### WORK TO BE COMPLETED
All the data below goes into the copy word for word, but the pictures don't.
::::
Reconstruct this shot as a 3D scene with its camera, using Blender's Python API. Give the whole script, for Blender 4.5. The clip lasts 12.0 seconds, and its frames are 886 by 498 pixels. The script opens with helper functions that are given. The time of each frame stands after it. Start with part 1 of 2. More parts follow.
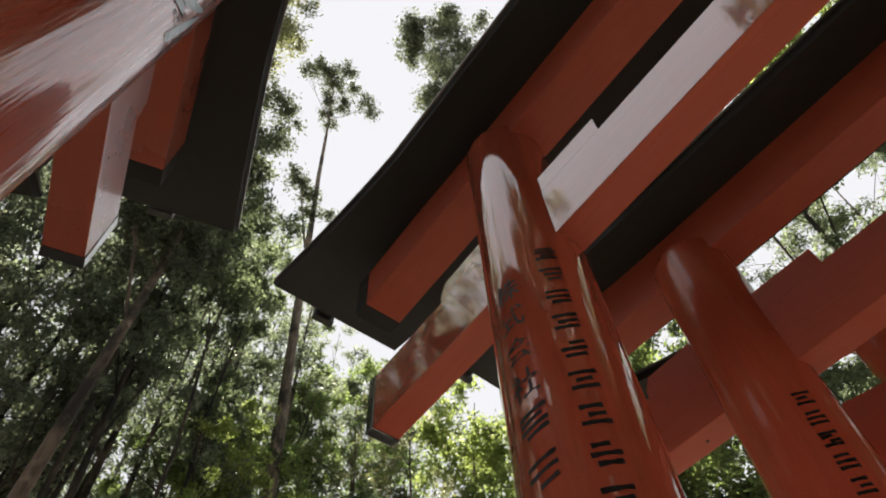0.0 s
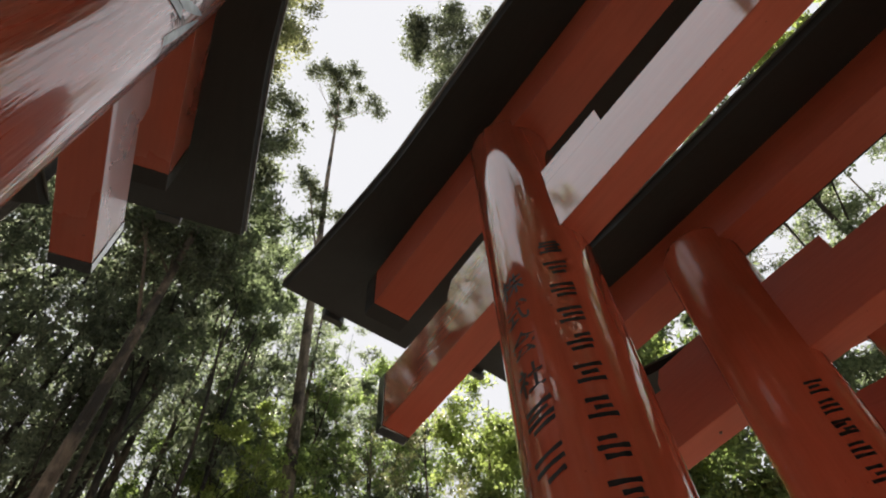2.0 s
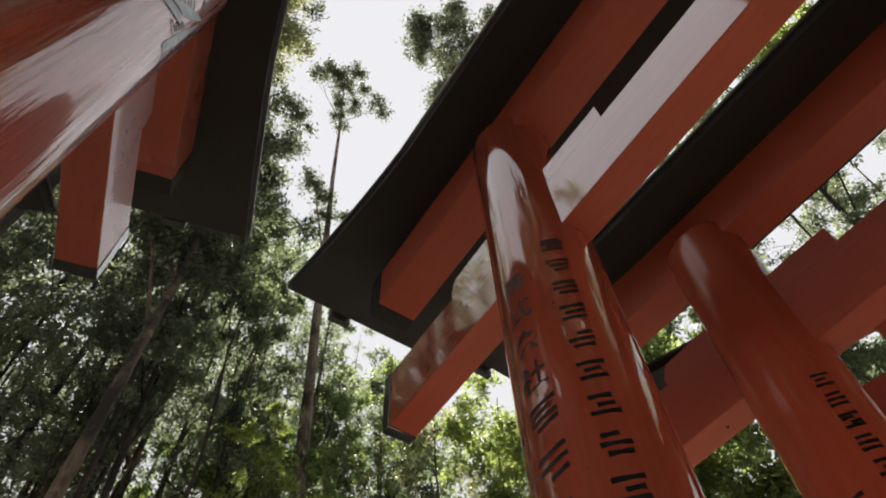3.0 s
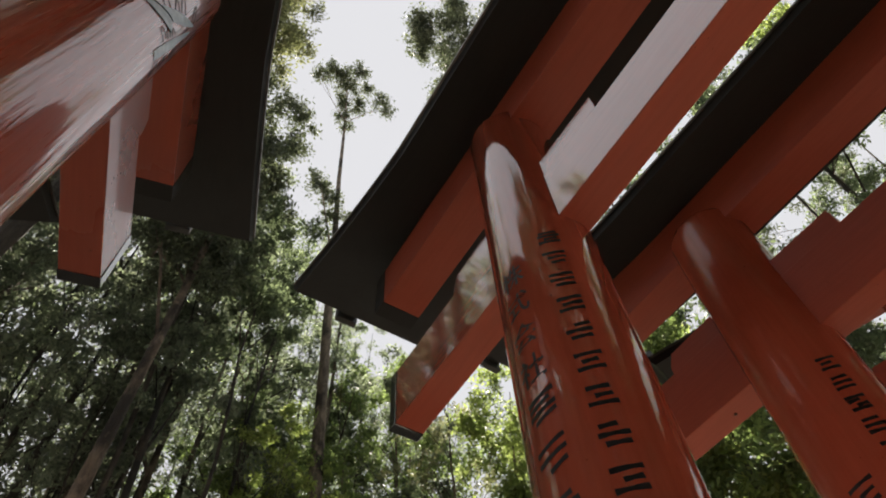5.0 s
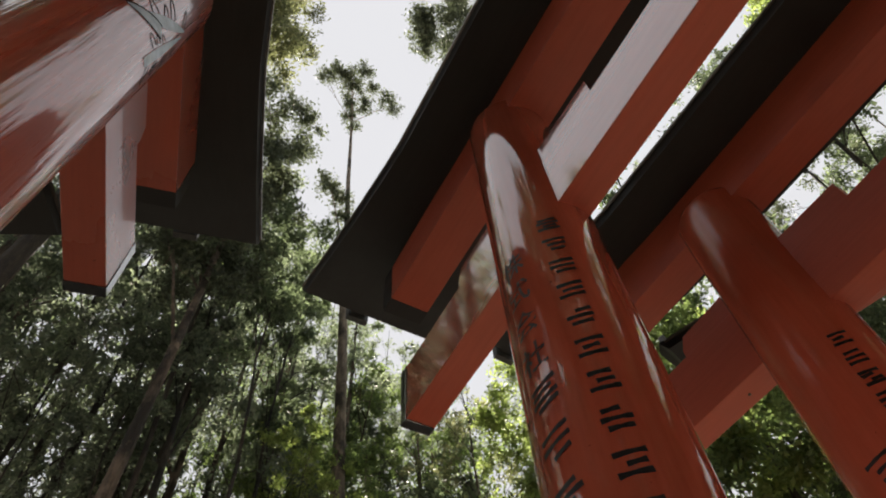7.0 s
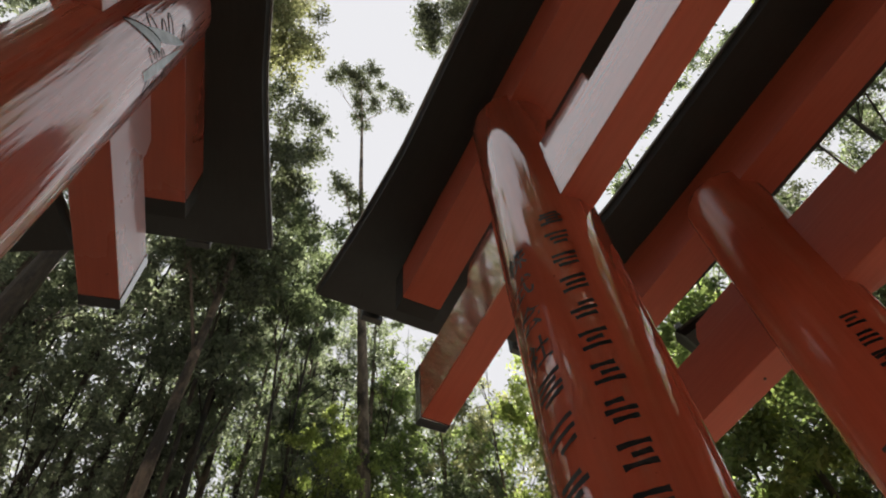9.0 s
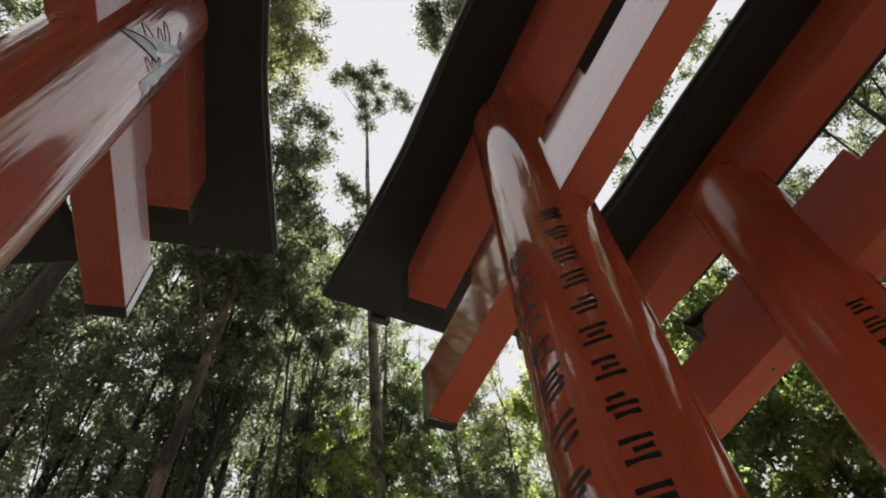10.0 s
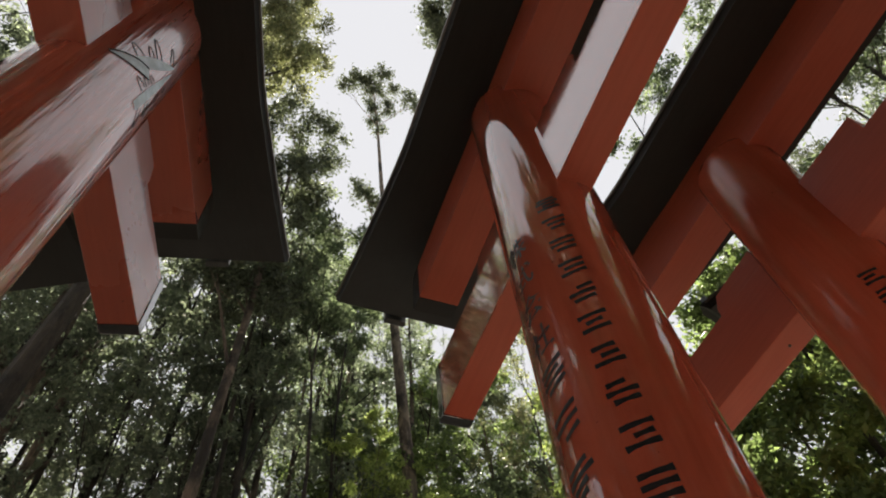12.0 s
::::
### WRITTEN ANSWER
Reconstruct this shot as a 3D scene with its camera, using Blender's Python API. Give the whole script, for Blender 4.5. The clip lasts 12.0 seconds, and its frames are 886 by 498 pixels. The script opens with helper functions that are given. The time of each frame stands after it. Start with part 1 of 2. More parts follow.
0.0 s
2.0 s
3.0 s
5.0 s
7.0 s
9.0 s
10.0 s
12.0 s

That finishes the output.